→ **TASK STATEMENT**
The listing below should be printed exactly, every line of it. Skip the pictures.

═════ COLLECTED MATERIAL

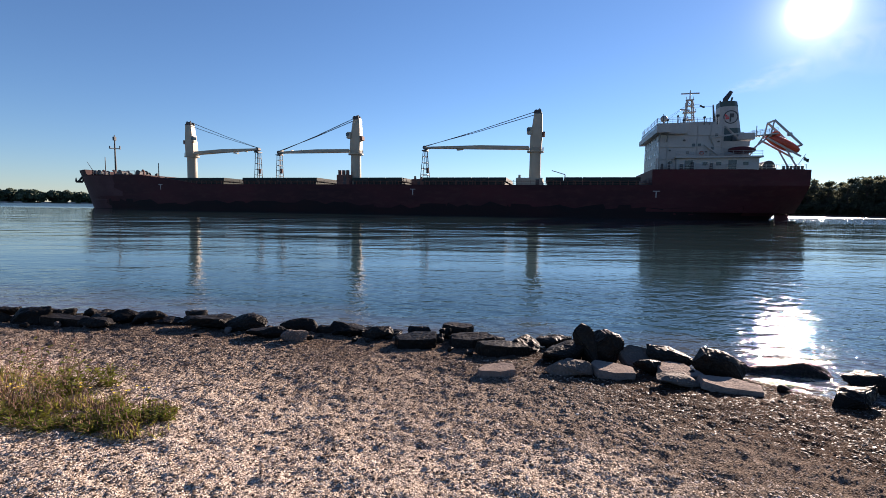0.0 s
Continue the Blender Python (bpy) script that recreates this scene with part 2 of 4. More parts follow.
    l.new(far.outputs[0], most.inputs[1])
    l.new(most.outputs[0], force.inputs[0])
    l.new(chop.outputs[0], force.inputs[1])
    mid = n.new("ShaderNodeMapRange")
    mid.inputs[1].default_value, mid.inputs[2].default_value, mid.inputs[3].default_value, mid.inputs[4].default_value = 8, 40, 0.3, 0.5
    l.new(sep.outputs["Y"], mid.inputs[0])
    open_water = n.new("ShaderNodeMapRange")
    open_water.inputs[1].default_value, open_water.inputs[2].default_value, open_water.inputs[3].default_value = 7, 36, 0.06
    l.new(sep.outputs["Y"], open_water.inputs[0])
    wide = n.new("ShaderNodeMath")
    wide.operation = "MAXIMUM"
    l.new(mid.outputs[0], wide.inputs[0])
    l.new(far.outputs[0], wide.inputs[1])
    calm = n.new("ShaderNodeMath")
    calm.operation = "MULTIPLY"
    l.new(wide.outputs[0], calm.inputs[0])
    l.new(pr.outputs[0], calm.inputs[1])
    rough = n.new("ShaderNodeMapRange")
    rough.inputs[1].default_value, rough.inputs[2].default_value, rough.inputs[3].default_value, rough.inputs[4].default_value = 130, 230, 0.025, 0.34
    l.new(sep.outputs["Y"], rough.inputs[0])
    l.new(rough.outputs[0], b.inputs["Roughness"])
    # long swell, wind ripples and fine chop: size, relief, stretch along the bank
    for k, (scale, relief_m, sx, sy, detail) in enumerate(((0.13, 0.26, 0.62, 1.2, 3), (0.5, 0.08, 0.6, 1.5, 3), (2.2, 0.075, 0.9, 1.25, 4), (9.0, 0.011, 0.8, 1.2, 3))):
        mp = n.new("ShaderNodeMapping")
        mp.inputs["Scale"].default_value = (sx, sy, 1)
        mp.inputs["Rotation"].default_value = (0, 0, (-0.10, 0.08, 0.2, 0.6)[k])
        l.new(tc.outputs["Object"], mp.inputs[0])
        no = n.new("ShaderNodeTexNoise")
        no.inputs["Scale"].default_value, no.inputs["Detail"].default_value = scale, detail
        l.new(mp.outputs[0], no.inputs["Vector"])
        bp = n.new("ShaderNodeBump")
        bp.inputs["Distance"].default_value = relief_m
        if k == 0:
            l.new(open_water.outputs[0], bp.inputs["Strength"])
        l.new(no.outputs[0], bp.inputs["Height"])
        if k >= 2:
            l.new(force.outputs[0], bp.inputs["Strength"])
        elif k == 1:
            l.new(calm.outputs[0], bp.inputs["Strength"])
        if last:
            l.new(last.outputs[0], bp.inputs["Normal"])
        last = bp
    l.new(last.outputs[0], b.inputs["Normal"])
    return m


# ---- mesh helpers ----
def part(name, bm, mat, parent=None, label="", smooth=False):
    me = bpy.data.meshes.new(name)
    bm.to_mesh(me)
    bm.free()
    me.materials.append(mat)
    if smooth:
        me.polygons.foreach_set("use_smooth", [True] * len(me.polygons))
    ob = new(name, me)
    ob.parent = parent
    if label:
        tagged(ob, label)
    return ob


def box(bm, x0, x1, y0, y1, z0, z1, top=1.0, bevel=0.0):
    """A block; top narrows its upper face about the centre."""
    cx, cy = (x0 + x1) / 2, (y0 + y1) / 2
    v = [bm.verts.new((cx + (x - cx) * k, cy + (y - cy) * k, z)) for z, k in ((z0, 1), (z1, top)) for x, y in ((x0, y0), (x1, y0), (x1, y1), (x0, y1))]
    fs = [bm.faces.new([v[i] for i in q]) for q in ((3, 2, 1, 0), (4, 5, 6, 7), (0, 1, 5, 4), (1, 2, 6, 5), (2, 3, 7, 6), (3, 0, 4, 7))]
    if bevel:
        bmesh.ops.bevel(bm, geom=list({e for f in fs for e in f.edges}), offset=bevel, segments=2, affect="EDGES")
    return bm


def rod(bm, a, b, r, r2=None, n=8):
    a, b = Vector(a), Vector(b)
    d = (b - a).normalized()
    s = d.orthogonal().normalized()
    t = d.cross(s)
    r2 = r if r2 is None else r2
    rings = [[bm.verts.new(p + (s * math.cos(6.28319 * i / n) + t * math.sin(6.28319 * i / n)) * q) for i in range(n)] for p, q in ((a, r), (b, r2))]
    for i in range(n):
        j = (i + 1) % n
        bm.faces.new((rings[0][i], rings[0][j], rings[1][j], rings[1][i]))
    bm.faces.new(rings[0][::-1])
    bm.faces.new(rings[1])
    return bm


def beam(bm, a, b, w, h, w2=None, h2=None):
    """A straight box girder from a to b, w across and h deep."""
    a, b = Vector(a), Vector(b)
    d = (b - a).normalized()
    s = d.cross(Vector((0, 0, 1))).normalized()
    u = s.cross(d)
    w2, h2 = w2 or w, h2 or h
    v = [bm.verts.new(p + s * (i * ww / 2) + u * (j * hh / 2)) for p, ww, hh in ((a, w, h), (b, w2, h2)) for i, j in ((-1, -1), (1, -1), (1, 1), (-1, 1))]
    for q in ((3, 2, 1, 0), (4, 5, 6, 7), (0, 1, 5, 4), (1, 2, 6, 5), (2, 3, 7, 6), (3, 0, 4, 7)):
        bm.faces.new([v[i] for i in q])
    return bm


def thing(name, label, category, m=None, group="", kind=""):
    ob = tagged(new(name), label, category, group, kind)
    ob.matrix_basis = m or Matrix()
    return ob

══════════

→ **SOLUTION TO THIS PROBLEM**
0.0 s
Continue the Blender Python (bpy) script that recreates this scene with part 2 of 4. More parts follow.
    l.new(far.outputs[0], most.inputs[1])
    l.new(most.outputs[0], force.inputs[0])
    l.new(chop.outputs[0], force.inputs[1])
    mid = n.new("ShaderNodeMapRange")
    mid.inputs[1].default_value, mid.inputs[2].default_value, mid.inputs[3].default_value, mid.inputs[4].default_value = 8, 40, 0.3, 0.5
    l.new(sep.outputs["Y"], mid.inputs[0])
    open_water = n.new("ShaderNodeMapRange")
    open_water.inputs[1].default_value, open_water.inputs[2].default_value, open_water.inputs[3].default_value = 7, 36, 0.06
    l.new(sep.outputs["Y"], open_water.inputs[0])
    wide = n.new("ShaderNodeMath")
    wide.operation = "MAXIMUM"
    l.new(mid.outputs[0], wide.inputs[0])
    l.new(far.outputs[0], wide.inputs[1])
    calm = n.new("ShaderNodeMath")
    calm.operation = "MULTIPLY"
    l.new(wide.outputs[0], calm.inputs[0])
    l.new(pr.outputs[0], calm.inputs[1])
    rough = n.new("ShaderNodeMapRange")
    rough.inputs[1].default_value, rough.inputs[2].default_value, rough.inputs[3].default_value, rough.inputs[4].default_value = 130, 230, 0.025, 0.34
    l.new(sep.outputs["Y"], rough.inputs[0])
    l.new(rough.outputs[0], b.inputs["Roughness"])
    # long swell, wind ripples and fine chop: size, relief, stretch along the bank
    for k, (scale, relief_m, sx, sy, detail) in enumerate(((0.13, 0.26, 0.62, 1.2, 3), (0.5, 0.08, 0.6, 1.5, 3), (2.2, 0.075, 0.9, 1.25, 4), (9.0, 0.011, 0.8, 1.2, 3))):
        mp = n.new("ShaderNodeMapping")
        mp.inputs["Scale"].default_value = (sx, sy, 1)
        mp.inputs["Rotation"].default_value = (0, 0, (-0.10, 0.08, 0.2, 0.6)[k])
        l.new(tc.outputs["Object"], mp.inputs[0])
        no = n.new("ShaderNodeTexNoise")
        no.inputs["Scale"].default_value, no.inputs["Detail"].default_value = scale, detail
        l.new(mp.outputs[0], no.inputs["Vector"])
        bp = n.new("ShaderNodeBump")
        bp.inputs["Distance"].default_value = relief_m
        if k == 0:
            l.new(open_water.outputs[0], bp.inputs["Strength"])
        l.new(no.outputs[0], bp.inputs["Height"])
        if k >= 2:
            l.new(force.outputs[0], bp.inputs["Strength"])
        elif k == 1:
            l.new(calm.outputs[0], bp.inputs["Strength"])
        if last:
            l.new(last.outputs[0], bp.inputs["Normal"])
        last = bp
    l.new(last.outputs[0], b.inputs["Normal"])
    return m


# ---- mesh helpers ----
def part(name, bm, mat, parent=None, label="", smooth=False):
    me = bpy.data.meshes.new(name)
    bm.to_mesh(me)
    bm.free()
    me.materials.append(mat)
    if smooth:
        me.polygons.foreach_set("use_smooth", [True] * len(me.polygons))
    ob = new(name, me)
    ob.parent = parent
    if label:
        tagged(ob, label)
    return ob


def box(bm, x0, x1, y0, y1, z0, z1, top=1.0, bevel=0.0):
    """A block; top narrows its upper face about the centre."""
    cx, cy = (x0 + x1) / 2, (y0 + y1) / 2
    v = [bm.verts.new((cx + (x - cx) * k, cy + (y - cy) * k, z)) for z, k in ((z0, 1), (z1, top)) for x, y in ((x0, y0), (x1, y0), (x1, y1), (x0, y1))]
    fs = [bm.faces.new([v[i] for i in q]) for q in ((3, 2, 1, 0), (4, 5, 6, 7), (0, 1, 5, 4), (1, 2, 6, 5), (2, 3, 7, 6), (3, 0, 4, 7))]
    if bevel:
        bmesh.ops.bevel(bm, geom=list({e for f in fs for e in f.edges}), offset=bevel, segments=2, affect="EDGES")
    return bm


def rod(bm, a, b, r, r2=None, n=8):
    a, b = Vector(a), Vector(b)
    d = (b - a).normalized()
    s = d.orthogonal().normalized()
    t = d.cross(s)
    r2 = r if r2 is None else r2
    rings = [[bm.verts.new(p + (s * math.cos(6.28319 * i / n) + t * math.sin(6.28319 * i / n)) * q) for i in range(n)] for p, q in ((a, r), (b, r2))]
    for i in range(n):
        j = (i + 1) % n
        bm.faces.new((rings[0][i], rings[0][j], rings[1][j], rings[1][i]))
    bm.faces.new(rings[0][::-1])
    bm.faces.new(rings[1])
    return bm


def beam(bm, a, b, w, h, w2=None, h2=None):
    """A straight box girder from a to b, w across and h deep."""
    a, b = Vector(a), Vector(b)
    d = (b - a).normalized()
    s = d.cross(Vector((0, 0, 1))).normalized()
    u = s.cross(d)
    w2, h2 = w2 or w, h2 or h
    v = [bm.verts.new(p + s * (i * ww / 2) + u * (j * hh / 2)) for p, ww, hh in ((a, w, h), (b, w2, h2)) for i, j in ((-1, -1), (1, -1), (1, 1), (-1, 1))]
    for q in ((3, 2, 1, 0), (4, 5, 6, 7), (0, 1, 5, 4), (1, 2, 6, 5), (2, 3, 7, 6), (3, 0, 4, 7)):
        bm.faces.new([v[i] for i in q])
    return bm


def thing(name, label, category, m=None, group="", kind=""):
    ob = tagged(new(name), label, category, group, kind)
    ob.matrix_basis = m or Matrix()
    return ob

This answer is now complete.